We gathered at the NRC’s Region III office near Chicago on a recent Saturday morning to continue our dialogue with the public about the Palisades nuclear plant. We decided to host our second webinar on this plant on a Saturday in response to a request from members of the public to hold it at a time when people aren’t at work.

Close to 100 people listened to the NRC’s presentation by four representatives of the Region III staff and asked questions on a wide range of questions on recent problems at Palisades.

The purpose of the webinar was to talk about the NRC’s regulations on a specific category of leaks – including the leaks that occurred at Palisades in 2012 – and the NRC’s response to these leaks. They are called “through-wall” leaks because they come through the wall of pipes and other plant components important to safety.

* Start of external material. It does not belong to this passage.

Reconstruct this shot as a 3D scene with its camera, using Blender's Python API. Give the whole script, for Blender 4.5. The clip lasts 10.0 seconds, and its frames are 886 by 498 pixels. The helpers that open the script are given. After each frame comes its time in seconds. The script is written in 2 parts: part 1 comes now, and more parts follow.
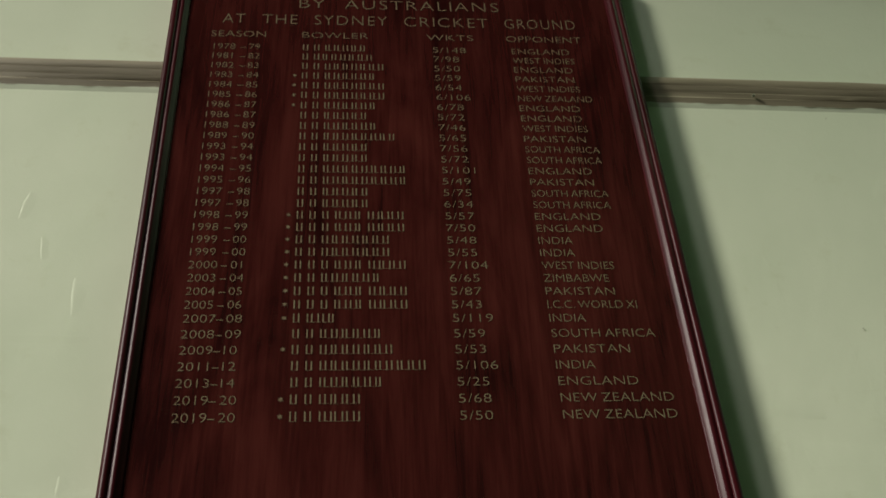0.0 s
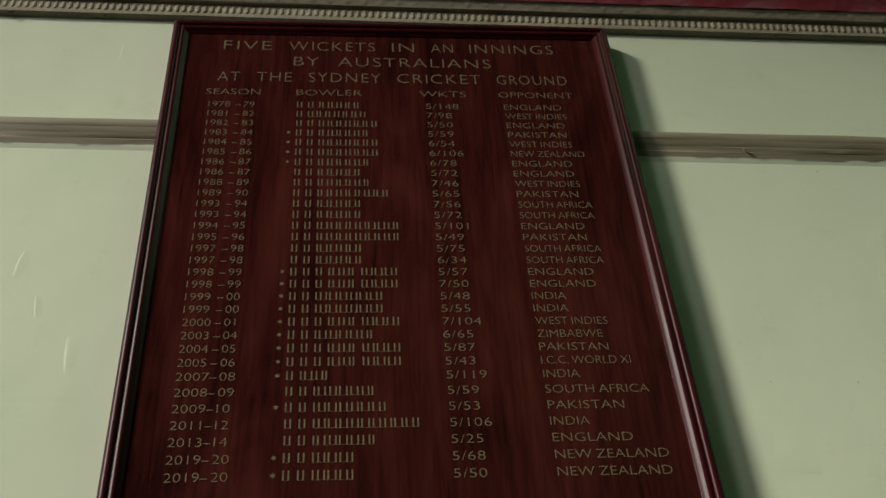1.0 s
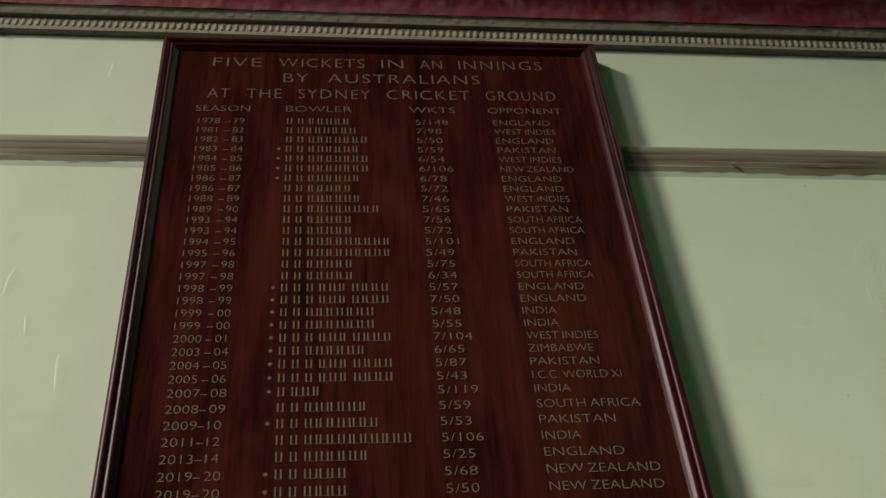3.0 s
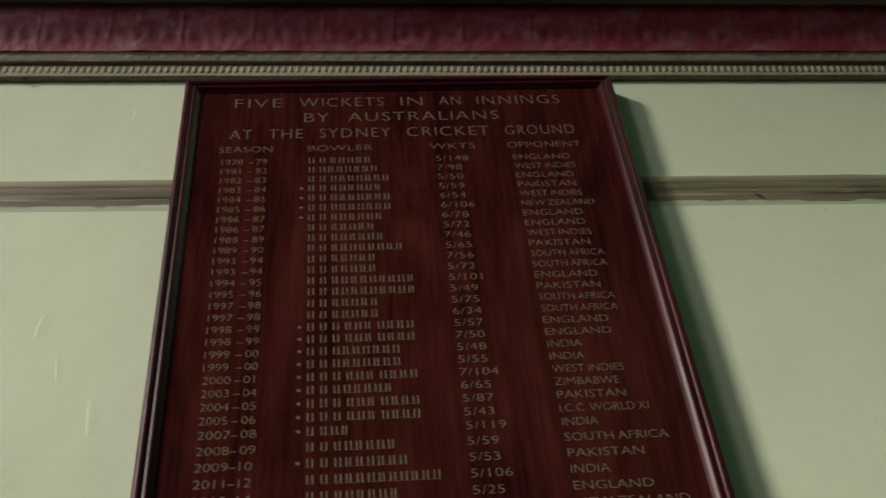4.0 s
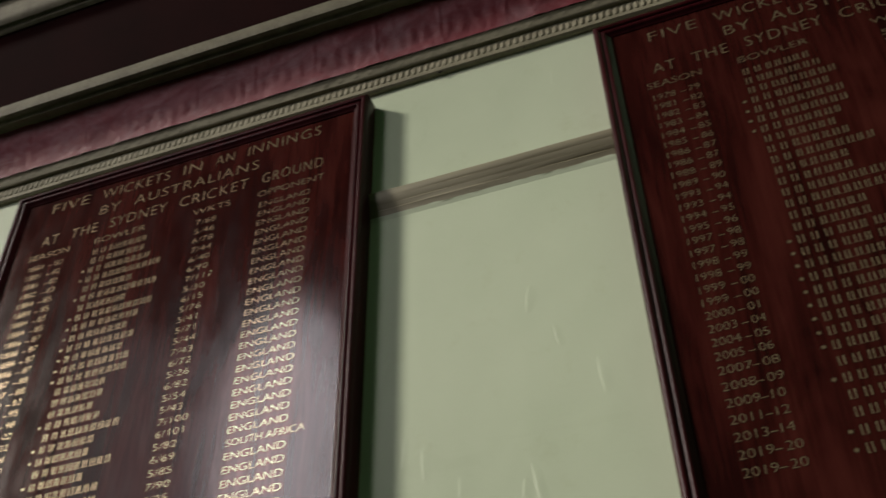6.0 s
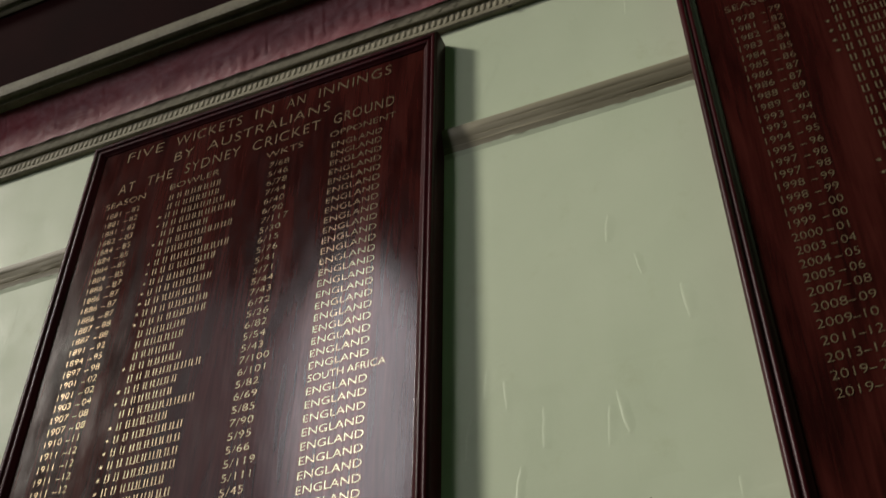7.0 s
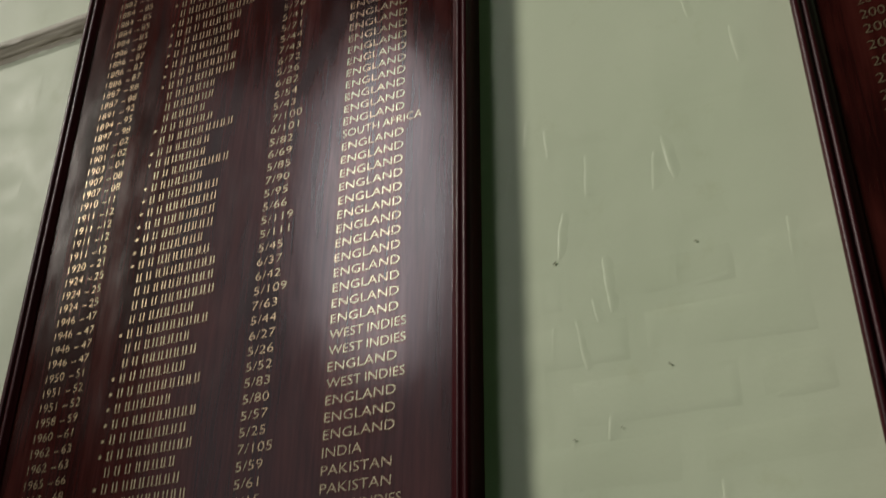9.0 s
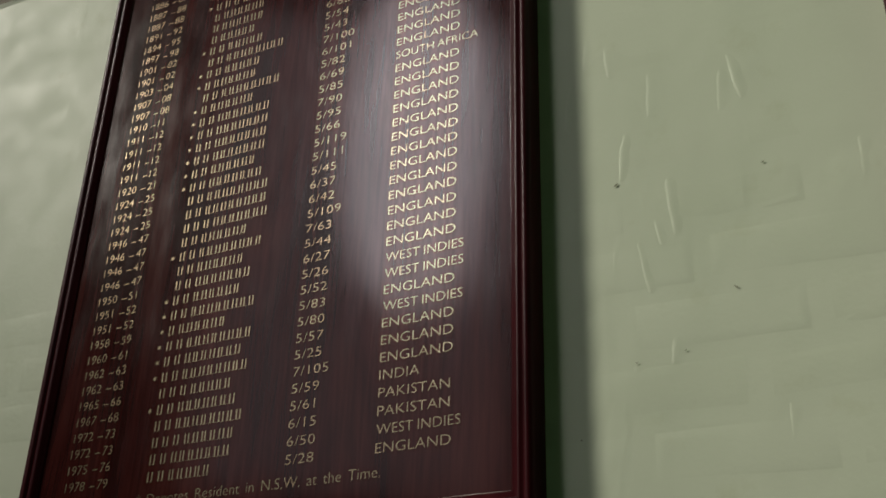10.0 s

Resident inspectors stationed at every nuclear plant in the country continuously monitor any such leaks making sure they are properly understood and handled. Leaks that have no safety impact are not regulated by the NRC.

NRC’s regulations on through-wall leaks are based on the safety significance of the affected equipment. Leaks from the pressure retaining boundary of the reactor coolant system are not allowed and must be fixed right away. Other types of leaks may not require immediate repair but must be fixed before they have a negative impact on plant safety.

We talked about four through-wall leaks identified at Palisades last year; one of these was discovered by an NRC Resident Inspector during a routine daily inspection. Even though these leaks did not compromise plant safety, they concerned us because of their frequency. The agency decided to commit additional resources this year to evaluate these leaks and determine whether they represent a weakness in the plant’s maintenance program.

Three of the four leaks at Palisades have been fixed. The remaining leak from a refueling water tank is closely monitored and will be repaired according to NRC regulations.

We informed the public when the leaks at Palisades were discovered even though the NRC doesn’t normally make public notifications on leaks of very small safety significance. This was done in response to requests from many people to be informed about such issues at the plant.

We will continue the high level of engagement with the public near the Palisades plant to meet the agency’s goal of openness and transparency. Additional webinars on reactor vessel head embrittlement and environmental monitoring are already in the works. In addition, the NRC staff will have a booth at the Garden and Leisure Show in Benton Harbor, Mich., March 15-17.